Although the practice of capital punishment has been suspended for a decade, 64 prisoners in Korea have been sentenced to death as of Dec. 30, 2007. The last to be sentenced to death was Jeong Nam-gyu in April 2007 for serial murder of 13 women.
To mark the 10th year of the moratorium, activists gathered in front of the National Assembly on Dec. 30. They released 64 doves, symbolizing the number of prisoners on death row. The activists also demanded that the government formally ban capital punishment.
Campaigns to officially remove the death penalty from Korea’s criminal codes began in the early 1970s. Lee Byung-min, a lawyer who headed Amnesty International’s Korea office at the time, initiated the movement. The campaign gained momentum in 1989, which Amnesty International designated as the year to ban the death penalty.
The call for formal abolition has grown steadily in Korea, particularly among human rights advocates and religious figures. In May 2006, the National Human Rights Commission issued an official statement on the matter. The independent rights watchdog recommended that South Korea ban the death penalty, although its opinion is non-binding.
In October 2007, former President Kim Dae-jung, Ahn Kyong-whan, head of the National Human Rights Commission, and Venerable Jigwan, head of the Jogyeo Order, Korea’s largest Buddhist sect, declared that Korea had abolished the death penalty in practice.
Since 2000, the National Assembly has seen three bills pushed to formally remove the death penalty from the nation’s criminal code, but none were successful.
The latest attempt was in December 2004, when Representative Yoo Ihn-tae submitted a bill to end capital punishment and replace it with life sentence in prison without parole. The bill, sponsored by 175 lawmakers of both the ruling and opposition parties, is still pending at the legislative and judiciary committee of the National Assembly.
After it passes committee, it will be introduced to the floor for voting. The legislative committee reviewed the bill last February and a public hearing took place in April. However, the members of the legislative committee have changed since then, and nine of the new 16-member panel have not yet signed the bill to abolish the death penalty. The bill is still pending, waiting to be endorsed and moved to the main floor for a vote.
Another development in ending the death penalty came on Dec. 31, when President Roh pardoned six convicts by reducing their death penalties to lifetime imprisonment.
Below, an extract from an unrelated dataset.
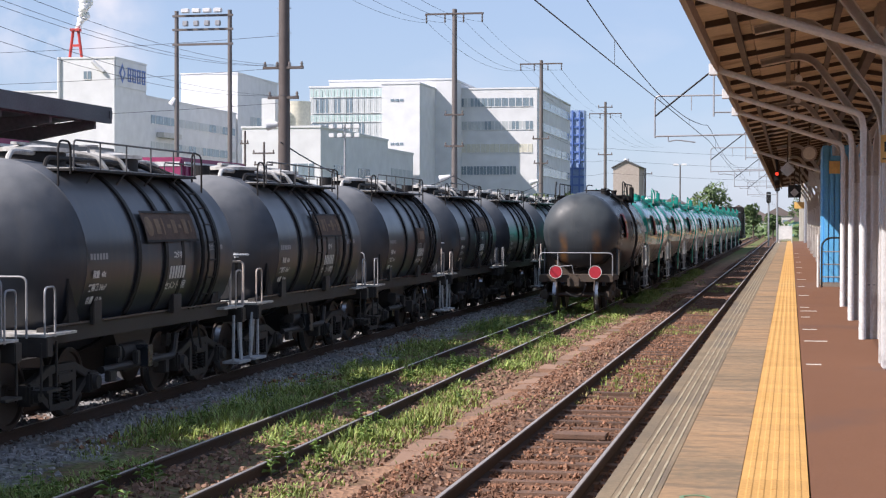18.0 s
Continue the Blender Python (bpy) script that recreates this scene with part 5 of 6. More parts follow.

The move was welcomed by Amnesty International’s Korea office. “It is great news for the people who have campaigned to abolish Korea’s death penalty over the past decades,” the organization said. “When the United Nations General Assembly adopted a moratorium on the death penalty [on Dec. 18], South Korea embarrassingly abstained. The government, although belatedly, has now decided to promote human rights by reducing the death sentences of six prisoners to lifetime imprisonment. It is news of hope to many people around the world.”
The fate of the death penalty in Korea now remains in question as a new conservative administration takes office on Feb. 25.
President-elect Lee Myung-bak of the Grand National Party, who is a Christian elder, has said he would maintain the death penalty but use it with restraint.